To modify or recreate any task in a task graph, the root task must first be suspended. When the root task is suspended, all future scheduled runs of the root task are cancelled; however, if any tasks are currently running, these tasks and any descendant tasks continue to run using the current version.

Note

If the definition of a stored procedure called by a task changes while the task graph is executing, the new programming could be executed when the stored procedure is called by the task in the current run.

For example, suppose the root task in a task graph is suspended, but a scheduled run of this task has already started. The owner of all tasks in the task graph modifies the SQL code called by a child task while the root task is still running. The child task runs and executes the SQL code in its definition using the version of the task graph that was current when the root task started its run. When the root task is resumed or is manually executed, a new version of the task graph is set. This new version includes the modifications to the child task.

To retrieve the history of task versions, query TASK_VERSIONS Account Usage view (in the SNOWFLAKE shared database).
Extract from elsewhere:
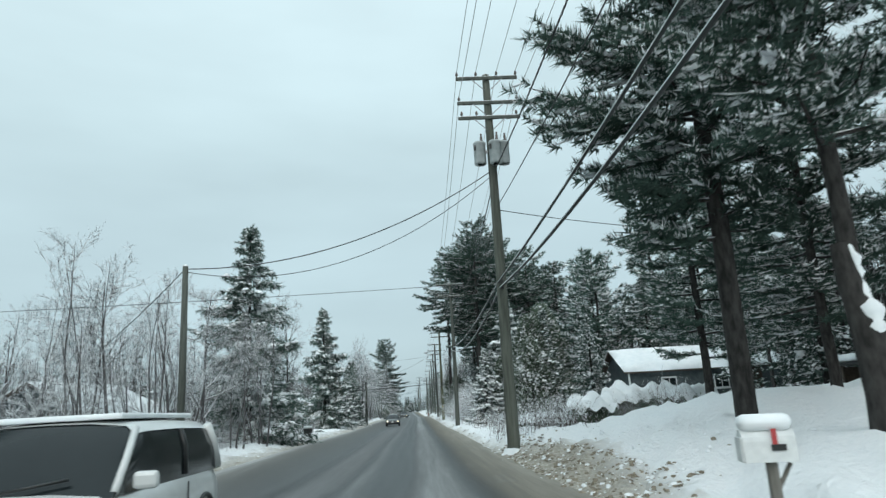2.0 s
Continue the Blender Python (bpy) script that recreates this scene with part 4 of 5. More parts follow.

Automatically suspend task graphs after failed task runs

Optionally suspend task graphs automatically after a specified number of consecutive task runs that either fail or time out.

Set the SUSPEND_TASK_AFTER_NUM_FAILURES = num parameter on the root task in a task graph. When the parameter is set to a value greater than 0, the root task is automatically suspended after any child task in the task graph consecutively fails or times out the specified number of times. The child task that fails or times out is not suspended.

Automatically retry failed task graph runs

Specifies the number of automatic task graph retry attempts. If any task graphs complete in a FAILED state, Snowflake can automatically retry the task graphs from the last task in the graph that failed.

The automatic task graph retry is disabled by default. To enable this feature, set TASK_AUTO_RETRY_ATTEMPTS to a value greater than 0.

View dependent tasks in a task graph

To view the child tasks for a root task, query the TASK_DEPENDENTS table function. To retrieve all tasks in a task graph, input the root task when calling the function.

You can also use Snowsight to manage and view your task graphs. For more information, see Viewing tasks and task graphs in Snowsight.

Release and cleanup of task graphs

A finalizer task handles the release and cleanup of resources that a task graph uses. The finalizer task is guaranteed to run if the task graph is executed and ensures proper resource cleanup and completion of necessary steps in all scenarios. For example, if a task graph run uses intermediate tables to track data for processing and fails before the table rows are consumed, the next run will encounter duplicate rows and reprocess data resulting in longer execution time or wasting compute resources. The finalizer task can address this issue by dropping the rows or truncating the table as needed.

The finalizer task works like any other task in a task graph, with the following differences:

  • A finalizer task is always associated with a root task. Each root task can only have one finalizer task, and a finalizer task can only be associated with one root task.

  • A finalizer task is scheduled only when no other tasks are running or queued in the current task graph run, and at least one task in the graph has begun execution. If a graph is skipped (for example, the root task is skipped), the finalizer task will not run. If ALLOW_OVERLAPPING_EXECUTION is true, the finalizer task will behave like the other tasks and will still be scheduled even if there are other ongoing task graph runs.

  • A finalizer task cannot have any child tasks. Any command that tries to make the finalizer task a predecessor will fail. The creation of a finalizer task must include the FINALIZE keyword, which is incompatible with both the SCHEDULE and AFTER keywords.

To create a finalizer task, create a task using the FINALIZE keyword and set a relationship to the root task:

CREATE TASK <TASK_NAME> ...
... FINALIZE = <ROOT_TASK_NAME>
Copy

For more information, see CREATE TASK.